Born on the 26th June 2017, EOS is one of the youngest currencies currently available. Whilst it is still a concept without a functioning project as of yet, its prices are rising. Similar to Ethereum’s aim, EOS’ objective is to facilitate decentralised applications, but differentiating itself on the level of technical ability needed to develop ‘dapps.’ Until a service is delivered and the system is seen to be working, Ethereum is safe.
An open blockchain platform, extending the functionalities of Bitcoin, seeking to maximise the effectiveness of currency exchanges, alongside providing crowdfunding solutions. Waves also seeks to be an anti-money laundering platform, setting it up for strategic partnerships, in both the cybersecurity and banking arena. Recently, ‘Big Four’ Deloitte CIS and Russian blockchainsolutions firm Waves have partnered up to provide, ‘comprehensive ICO services’. Waves is keen to exploit this strategic partnership to shape the crypto-regulatory world and serves to show that there is potential for cryptocurrency icons to reshape the legislative environment in their image.
The system allows for the ‘creation, issuance, transfer and Exchange of assets and custom tokens,’ simultaneously allowing for the transfer of fiat tokens, trading fiat over blockchain without any volatility. The system also provides a portfolio to easily keep track of assets.

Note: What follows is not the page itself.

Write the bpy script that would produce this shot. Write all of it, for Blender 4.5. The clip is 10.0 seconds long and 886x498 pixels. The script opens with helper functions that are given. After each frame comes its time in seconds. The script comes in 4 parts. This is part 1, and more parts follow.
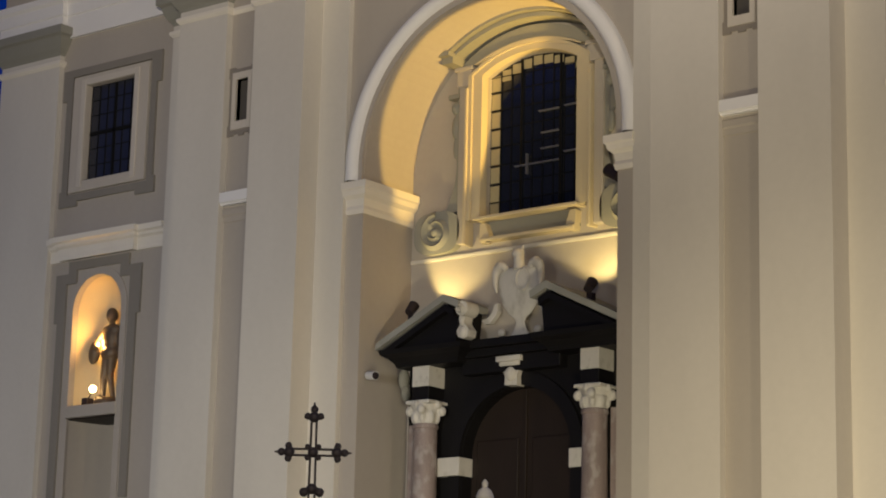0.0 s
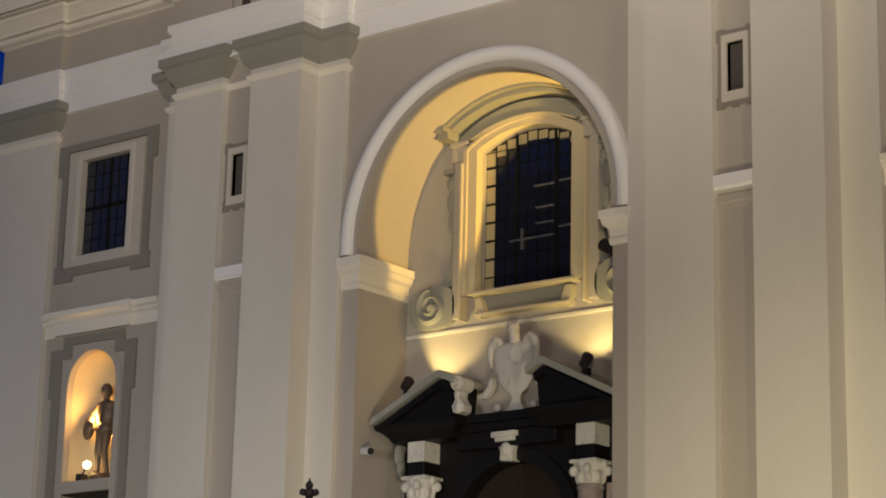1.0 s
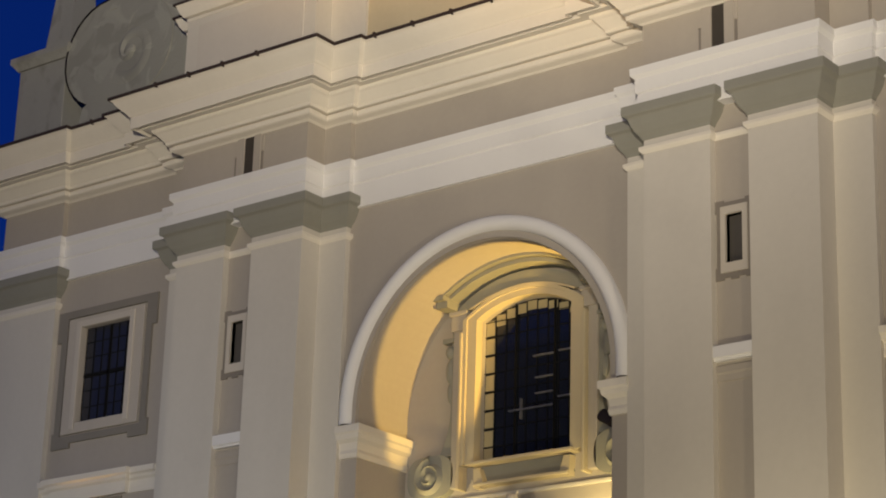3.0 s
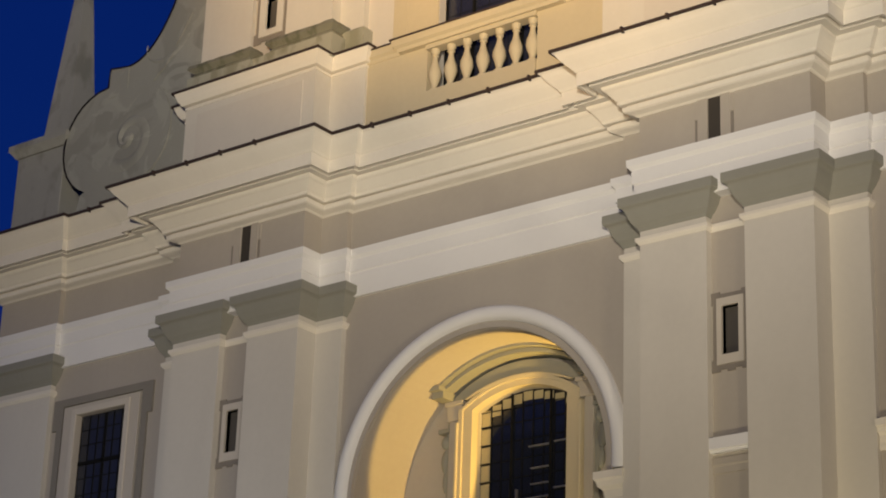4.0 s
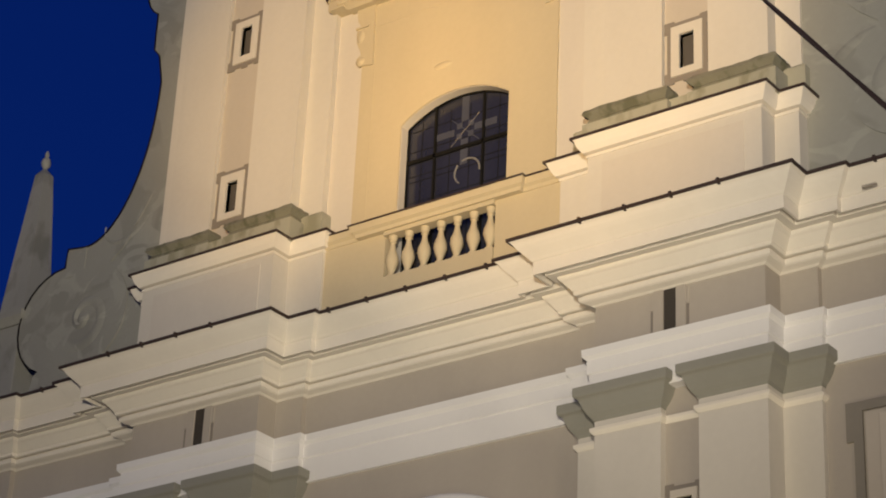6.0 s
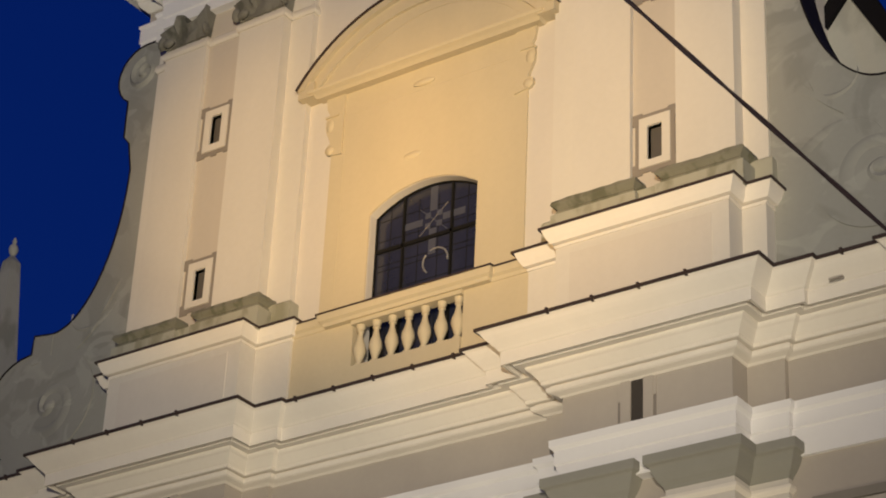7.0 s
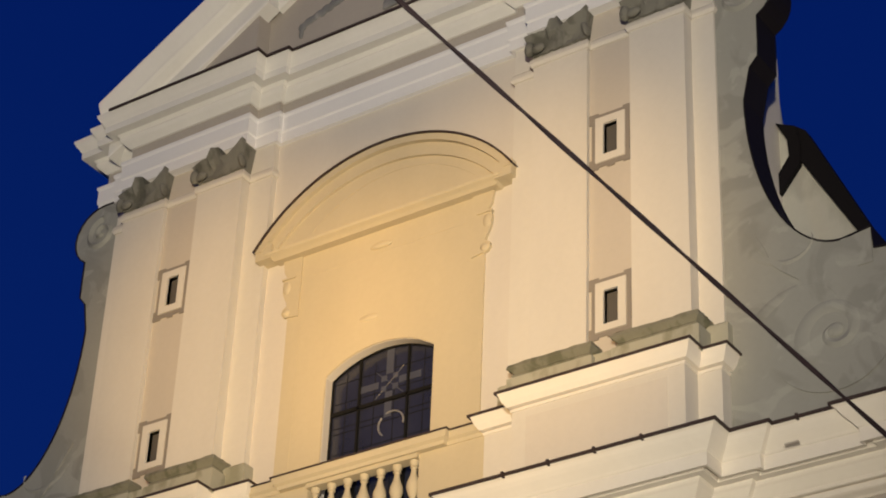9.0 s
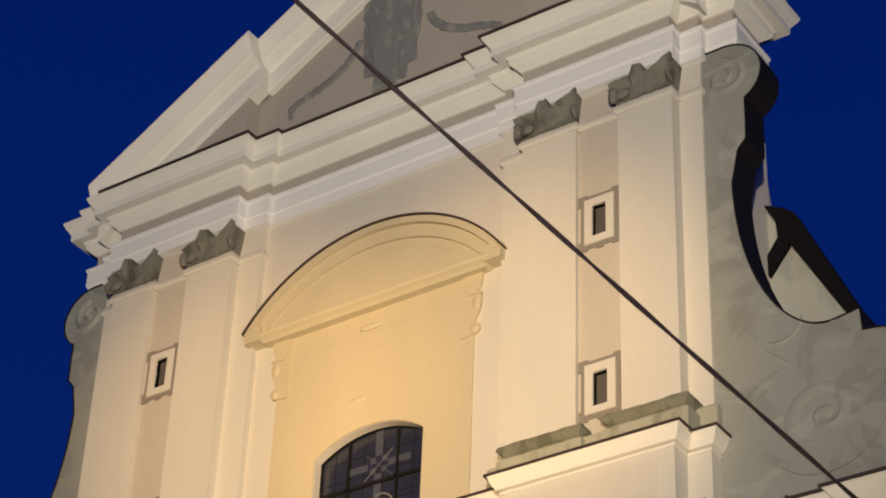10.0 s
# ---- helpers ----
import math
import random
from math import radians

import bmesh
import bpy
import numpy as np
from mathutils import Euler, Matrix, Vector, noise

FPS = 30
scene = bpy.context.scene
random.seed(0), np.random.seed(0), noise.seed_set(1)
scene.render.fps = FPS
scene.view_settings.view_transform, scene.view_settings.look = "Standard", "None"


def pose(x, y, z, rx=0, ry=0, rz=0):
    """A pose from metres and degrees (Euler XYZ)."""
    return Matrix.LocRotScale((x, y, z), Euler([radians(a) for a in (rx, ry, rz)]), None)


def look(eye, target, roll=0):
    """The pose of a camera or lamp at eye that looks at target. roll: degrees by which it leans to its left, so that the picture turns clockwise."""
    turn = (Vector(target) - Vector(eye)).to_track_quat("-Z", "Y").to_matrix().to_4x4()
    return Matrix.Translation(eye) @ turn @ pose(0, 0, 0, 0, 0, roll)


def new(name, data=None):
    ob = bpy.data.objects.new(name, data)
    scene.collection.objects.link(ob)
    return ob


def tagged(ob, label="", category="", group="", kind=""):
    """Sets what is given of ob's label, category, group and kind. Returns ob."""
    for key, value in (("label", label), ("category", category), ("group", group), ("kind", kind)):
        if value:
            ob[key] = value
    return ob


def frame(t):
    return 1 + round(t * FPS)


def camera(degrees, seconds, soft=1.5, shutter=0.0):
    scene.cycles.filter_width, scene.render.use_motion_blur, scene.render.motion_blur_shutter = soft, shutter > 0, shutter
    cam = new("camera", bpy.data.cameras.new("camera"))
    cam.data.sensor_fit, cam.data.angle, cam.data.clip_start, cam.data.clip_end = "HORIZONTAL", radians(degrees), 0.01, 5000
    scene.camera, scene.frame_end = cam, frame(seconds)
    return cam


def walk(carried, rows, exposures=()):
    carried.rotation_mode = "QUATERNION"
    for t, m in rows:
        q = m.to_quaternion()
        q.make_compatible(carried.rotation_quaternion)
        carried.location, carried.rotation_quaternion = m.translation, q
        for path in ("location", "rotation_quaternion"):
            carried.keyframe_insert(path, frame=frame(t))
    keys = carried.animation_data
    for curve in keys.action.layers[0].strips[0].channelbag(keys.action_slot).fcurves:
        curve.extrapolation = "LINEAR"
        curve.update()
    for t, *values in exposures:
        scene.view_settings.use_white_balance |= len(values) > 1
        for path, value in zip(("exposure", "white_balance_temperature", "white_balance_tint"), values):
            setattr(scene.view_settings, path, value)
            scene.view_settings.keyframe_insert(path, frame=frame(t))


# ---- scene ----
cam = camera(22.716, 10.0, soft=1.9)
EYE = (21.326, -28.0, 1.6)
# seconds, turn to the left, tilt up, lean
ROWS = [
    (0.0, 38.381, 12.858, -1.386),
    (0.5, 38.359, 13.805, -1.358),
    (1.0, 38.298, 14.809, -1.315),
    (1.5, 38.268, 15.866, -1.332),
    (2.0, 38.291, 16.962, -1.464),
    (3.5, 38.425, 20.349, -1.924),
    (4.0, 38.386, 21.533, -2.116),
    (4.5, 38.271, 22.736, -2.353),
    (5.0, 38.047, 23.952, -2.567),
    (5.5, 37.735, 25.187, -2.696),
    (7.0, 36.543, 28.788, -2.788),
    (7.5, 36.190, 29.868, -2.761),
    (8.0, 35.887, 30.941, -2.666),
    (8.5, 35.639, 32.014, -2.615),
    (9.0, 35.459, 33.072, -2.623),
    (9.5, 35.330, 34.169, -2.557),
    (10.0, 35.234, 35.210, -2.480),
]
walk(cam, [(t, pose(*EYE, 0, 0, yaw) @ pose(0, 0, 0, 90 + pitch) @ pose(0, 0, 0, 0, 0, -lean)) for t, yaw, pitch, lean in ROWS],
     exposures=[(0.0, 0.0), (3.5, -0.02), (5.5, -0.05), (7.0, -0.10), (8.5, -0.04), (9.5, 0.03), (10.0, 0.05)])

# ---------------- light ----------------
world = bpy.data.worlds.new("night")
scene.world = world
world.use_nodes = True
wn, wl = world.node_tree.nodes, world.node_tree.links
wtc = wn.new("ShaderNodeTexCoord")
wsep = wn.new("ShaderNodeSeparateXYZ")
wl.new(wtc.outputs["Generated"], wsep.inputs[0])
wr = wn.new("ShaderNodeValToRGB")
wr.color_ramp.elements[0].position, wr.color_ramp.elements[0].color = 0.0, (0.003, 0.020, 0.150, 1)
wr.color_ramp.elements[1].position, wr.color_ramp.elements[1].color = 0.75, (0.0005, 0.0095, 0.102, 1)
wl.new(wsep.outputs["Z"], wr.inputs[0])
wl.new(wr.outputs[0], wn["Background"].inputs[0])
wn["Background"].inputs[1].default_value = 1.0


def spot(name, eye, target, watts, colour, angle, blend=0.5, size=0.15):
    d = bpy.data.lights.new(name, "SPOT")
    d.energy, d.color, d.spot_size, d.spot_blend, d.shadow_soft_size = watts, colour, radians(angle), blend, size
    ob = new(name, d)
    ob.matrix_world = look(eye, target)
    return ob


def bulb(name, at, watts, colour, size=0.05):
    d = bpy.data.lights.new(name, "POINT")
    d.energy, d.color, d.shadow_soft_size = watts, colour, size
    ob = new(name, d)
    ob.location = at
    return ob


WARM, AMBER, GOLD = (1.0, 0.88, 0.69), (1.0, 0.59, 0.18), (1.0, 0.62, 0.16)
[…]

The recent rise in ICOs, alongside continued growth in the cryptosphere has enabled more currencies to rise, creating more room for opportunity. The breakthrough fostered by Bitcoin has undoubtedly bloomed into something exciting. Whether or not the up and coming projects will continue to go from strength to strength in light of plans for regulation is yet to be seen. How decentralised systems will continue to work once regulation is in place is another difficult question. For now, the Altcoins provide unique applications and a different texture from ‘mainstream’ Bitcoin.